Besides historical parks surrounding the palaces, there are many modern green areas in Istanbul. I particularly like the parks in the coastal areas of Istanbul. I enjoy walking along the coast of the Marmara Sea on the Asian side of the city. The walking and cycling paths are right by the sea, with views of the Princes’ Islands and the European side of Istanbul in the distance. There are over 20 km of continuous paths with green areas of various sizes, lots of trees, expansive lawns, rose gardens, playgrounds, outdoor gyms and cafes starting from the farther end of the Asian side and going all the way to Kadikoy. Many of these areas have been reclaimed from the sea not so long time ago. These coastal parks are full of Istanbulites at weekends who like to have picnics and stroll by the seaside. On weekdays, these parks are much quieter with just a few joggers and walkers from nearby areas. And if you like, take a ferry to the Princes’ Islands from the ferry stations located along the route.

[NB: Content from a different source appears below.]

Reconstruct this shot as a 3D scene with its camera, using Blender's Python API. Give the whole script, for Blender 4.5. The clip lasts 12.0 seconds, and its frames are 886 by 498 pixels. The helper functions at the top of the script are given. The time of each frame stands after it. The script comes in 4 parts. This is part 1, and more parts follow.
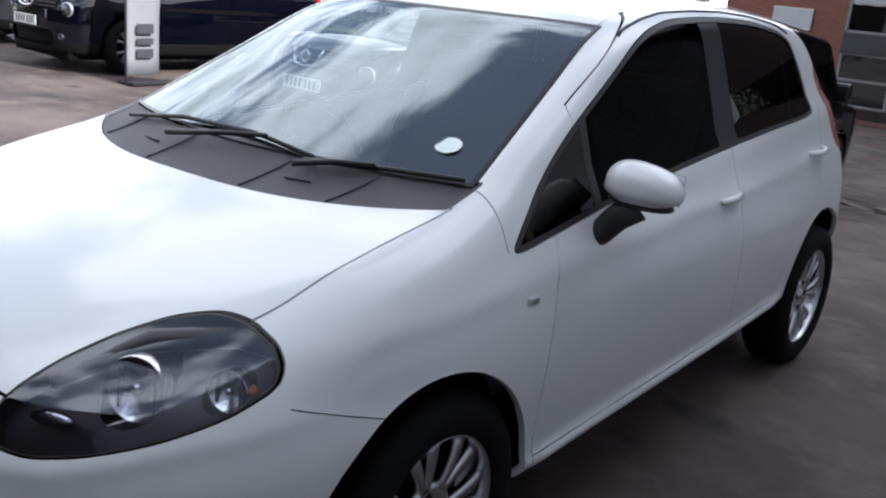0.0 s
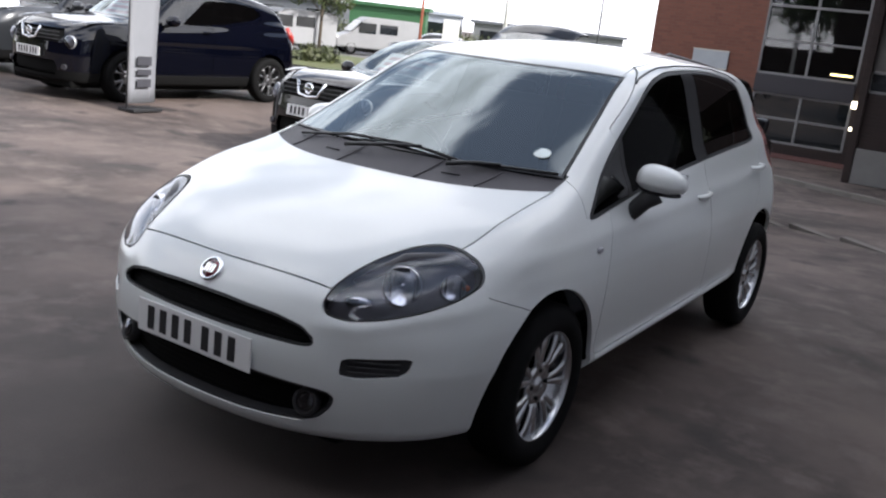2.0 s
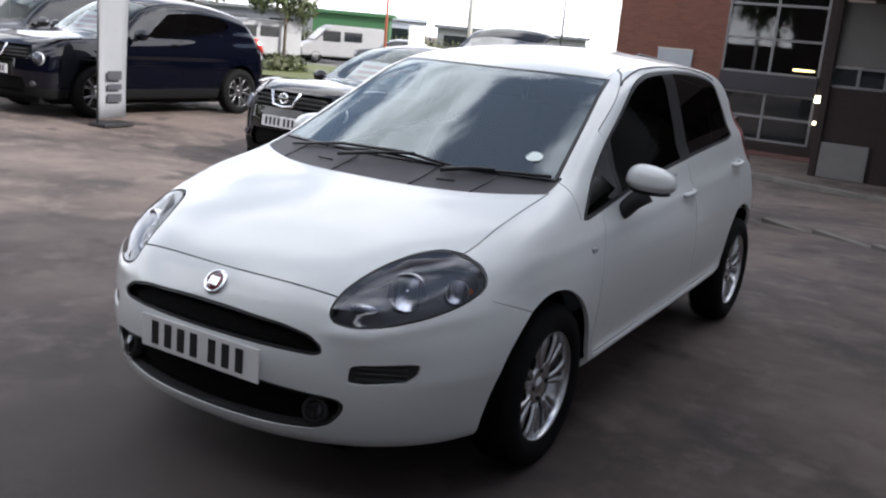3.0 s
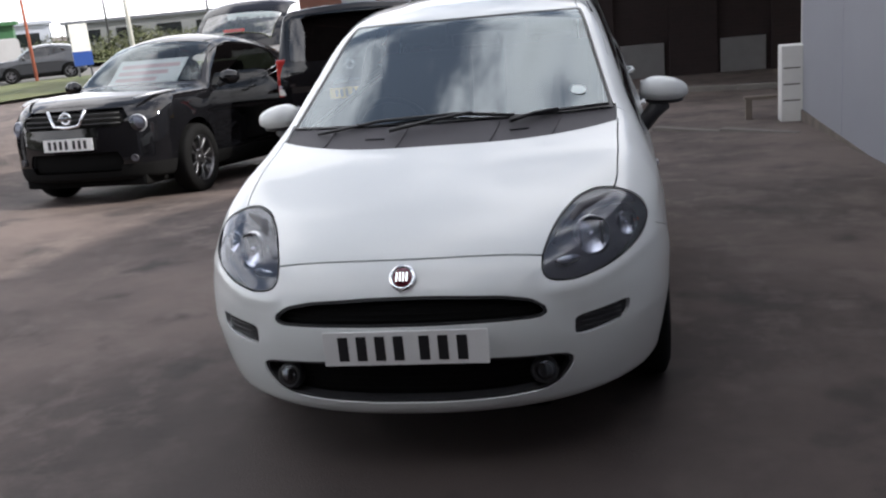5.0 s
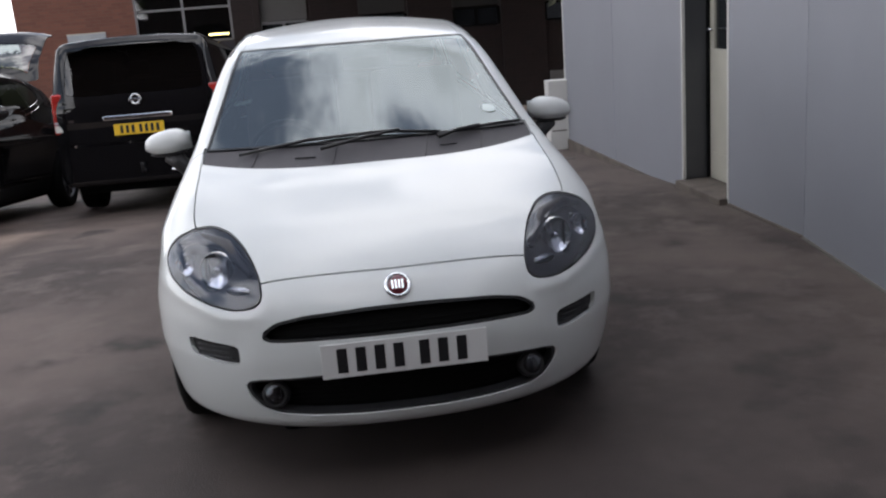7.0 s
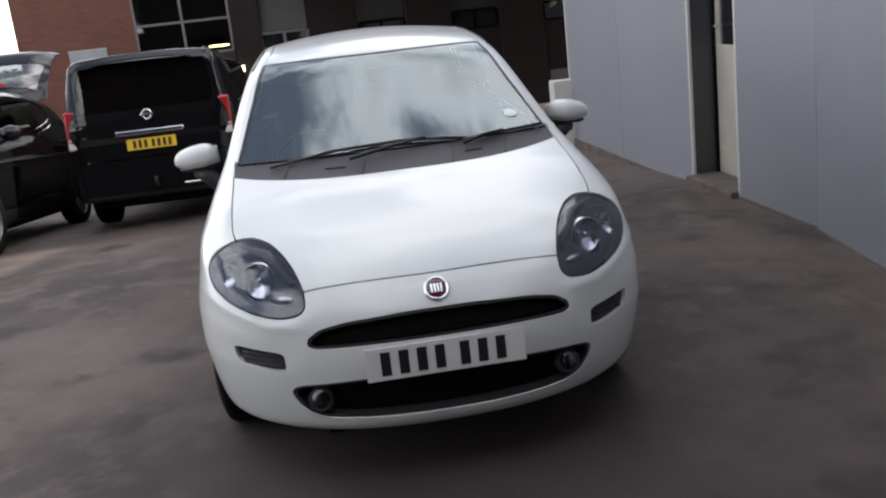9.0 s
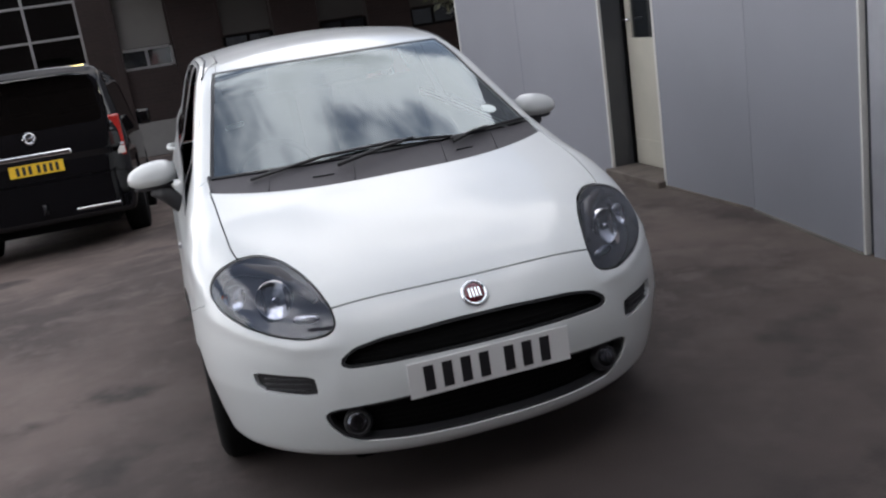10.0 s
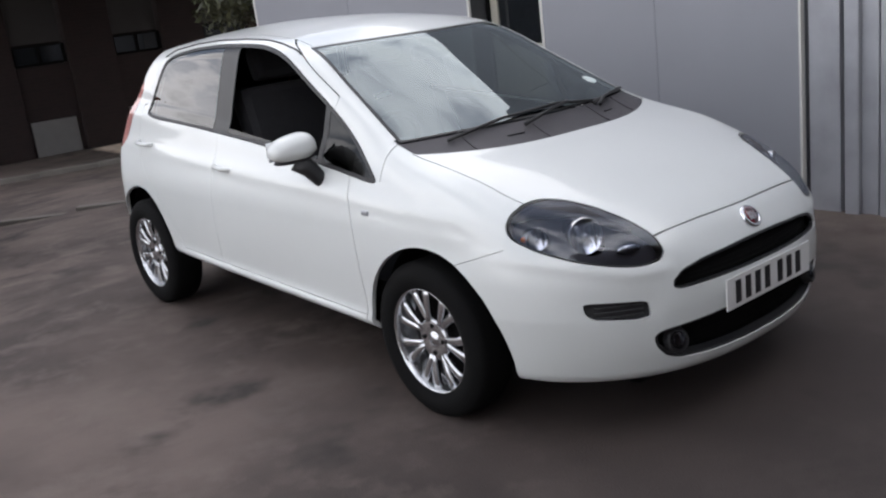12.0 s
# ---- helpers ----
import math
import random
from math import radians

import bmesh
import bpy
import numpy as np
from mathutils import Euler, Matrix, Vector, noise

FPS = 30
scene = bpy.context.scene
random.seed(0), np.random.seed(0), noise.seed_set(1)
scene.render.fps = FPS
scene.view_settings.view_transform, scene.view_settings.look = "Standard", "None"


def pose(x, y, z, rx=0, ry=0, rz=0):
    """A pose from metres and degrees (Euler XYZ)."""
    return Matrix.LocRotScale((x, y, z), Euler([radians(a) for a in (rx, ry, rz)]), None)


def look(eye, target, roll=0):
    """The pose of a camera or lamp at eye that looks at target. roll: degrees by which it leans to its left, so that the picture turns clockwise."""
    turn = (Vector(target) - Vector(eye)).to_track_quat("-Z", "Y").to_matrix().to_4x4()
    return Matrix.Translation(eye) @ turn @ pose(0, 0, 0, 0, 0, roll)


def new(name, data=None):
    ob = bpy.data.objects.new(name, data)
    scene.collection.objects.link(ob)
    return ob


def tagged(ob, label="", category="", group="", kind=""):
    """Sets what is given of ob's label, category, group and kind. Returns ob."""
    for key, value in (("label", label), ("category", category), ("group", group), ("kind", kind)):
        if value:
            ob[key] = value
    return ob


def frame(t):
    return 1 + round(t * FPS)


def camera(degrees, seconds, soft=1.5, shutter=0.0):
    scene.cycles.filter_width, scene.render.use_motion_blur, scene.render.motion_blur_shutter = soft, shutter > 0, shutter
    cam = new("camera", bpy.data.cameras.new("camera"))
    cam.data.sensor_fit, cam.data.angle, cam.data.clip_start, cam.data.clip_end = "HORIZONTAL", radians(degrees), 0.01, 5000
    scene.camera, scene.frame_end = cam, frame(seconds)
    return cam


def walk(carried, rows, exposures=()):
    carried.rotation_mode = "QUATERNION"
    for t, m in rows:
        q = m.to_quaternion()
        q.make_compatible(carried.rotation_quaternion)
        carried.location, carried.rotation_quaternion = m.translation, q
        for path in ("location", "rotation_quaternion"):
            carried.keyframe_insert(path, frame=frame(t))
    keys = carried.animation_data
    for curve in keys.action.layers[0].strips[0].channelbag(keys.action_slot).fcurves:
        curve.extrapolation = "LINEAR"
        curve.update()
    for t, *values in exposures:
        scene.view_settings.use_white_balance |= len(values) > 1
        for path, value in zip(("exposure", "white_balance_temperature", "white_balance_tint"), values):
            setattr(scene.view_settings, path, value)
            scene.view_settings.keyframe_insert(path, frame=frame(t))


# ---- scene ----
cam = camera(50.7, 12.0, soft=2.2)
PATH = [
    (0, (1.898, -1.487, 1.459), (0.729, 0.039, 0.908), 5.5),
    (0.5, (2.07, -1.956, 1.468), (0.922, -0.403, 0.947), 5.4),
    (1, (2.079, -2.353, 1.476), (1.011, -0.749, 0.941), 6.5),
    (1.5, (2.127, -2.674, 1.5), (1.074, -1.042, 1.022), 6.7),
    (2, (2.156, -2.873, 1.518), (1.107, -1.236, 1.047), 6.7),
    (2.5, (2.157, -2.916, 1.525), (1.123, -1.269, 1.058), 6.9),
    (3, (2.091, -2.962, 1.518), (1.094, -1.289, 1.064), 5.2),
    (3.2, (1.981, -3.002, 1.496), (1.029, -1.302, 1.043), 4.3),
    (4.8, (0.807, -3.441, 1.49), (0.324, -1.572, 0.967), -4.2),
    (5, (0.664, -3.527, 1.507), (0.29, -1.635, 0.977), -5.6),
    (5.5, (0.387, -3.638, 1.497), (0.163, -1.728, 0.945), -5.8),
    (6, (0.158, -3.609, 1.485), (0.079, -1.684, 0.951), -5.9),
    (6.5, (-0.011, -3.618, 1.477), (0.105, -1.69, 0.959), -3.9),
    (7, (-0.174, -3.659, 1.49), (0.049, -1.734, 0.997), -4.4),
    (7.5, (-0.224, -3.719, 1.498), (-0.014, -1.791, 1.011), -4.3),
    (7.7, (-0.239, -3.717, 1.485), (-0.025, -1.788, 1.002), -4.4),
    (9.3, (-0.332, -3.733, 1.532), (-0.098, -1.809, 1.041), -7.1),
    (9.5, (-0.46, -3.639, 1.502), (-0.156, -1.725, 1.008), -6.3),
    (10, (-0.787, -3.453, 1.53), (-0.277, -1.586, 1.026), -8.5),
    (10.5, (-1.253, -3.323, 1.501), (-0.579, -1.5, 1.031), -8.6),
    (11, (-1.725, -3.125, 1.5), (-0.949, -1.351, 1.002), -9.0),
    (11.5, (-2.243, -2.867, 1.527), (-1.215, -1.226, 1.028), -7.1),
    (12, (-2.783, -2.621, 1.533), (-1.578, -1.113, 1.01), -7.0),
]
walk(cam, [(t, look(eye, target, roll)) for t, eye, target, roll in PATH], [(0.0, 1.70, 6000, 10), (0.5, 1.25, 6030, 10), (1.0, 1.24, 6080, 10), (1.5, 1.53, 6200, 10), (3.0, 1.58, 6280, 10), (5.5, 1.43, 6440, 10), (7.5, 1.52, 6480, 10), (12.0, 1.57, 6480, 10)])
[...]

So, who said that Istanbul is very crowded? You just need to go to the right places and you will find plenty of greenery in the city, both Asian as well as European sides of Istanbul. I am glad that the city residents value their green parks and gardens as they are generally very well taken care of and appreciated. Every time I go to Istanbul, I, too appreciate its green areas and try to enjoy them as much as I can. If you visit Istanbul, I invite you to do the same.